Interlocked operations avoid this by using specialized instructions to make the write (x86 has dedicated instructions for this kind of situation), which do the read-modify-write in one instruction. These instructions also lock the memory bus of all processors, to ensure that no other executing thread could be writing to the value at the same time.
InterlockedExchange makes sure that the change of a variable and the return of its original value are not interrupted by other threads.
So, if 'i' is an int, these calls (taken individually) do not need InterlockedExchange around 'i':
a = i;
i = 9;
i = a;
i = a + 9;
a = i + 9;
if(0 == i)
None of these statements rely upon BOTH the initial AND final values of 'i'. But these following calls DO need InterlockedExchange around 'i':
a = i++; //a = InterlockedExchange(&i, i + 1);
Without it, two threads running through this same code might get the same value of 'i' assigned to 'a' or 'a' may unexpectedly skip two or more numbers.
if(0 == i++) //if(0 == InterlockedExchange(&i, i + 1))
Two threads may both execute the code that is only supposed to happen once.
wow, so many conflicting answers. Hard to sift through who's right, who's wrong, and what information is misleading.
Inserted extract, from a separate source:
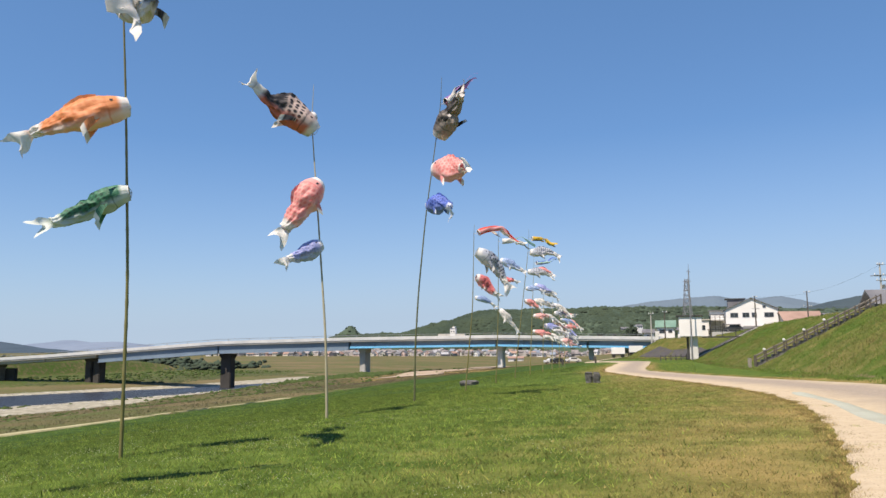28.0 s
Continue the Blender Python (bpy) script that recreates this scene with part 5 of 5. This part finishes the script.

I'm unsure of the answer too, given the above half-answers, but I think it works like this, I may be wrong, and it will be interesting to find out if I am:
32-bit read & writes ARE atomic, but depending on your code, that may not mean much.
don't worry about non-aligned read/writes. ALL 32-bit writes to a 32-bit variable have to be aligned or the machine page-faults.
don't worry about a write wrapping around the end of a cached page, that can't happen.
If you need to write-then-read on one thread, and you're writing on another thread, then you need to use InterlockedExchange. If you're simply reading the value on one thread, and writing it on another, then you don't need to use it, but those values may be wiggly because of multithreading.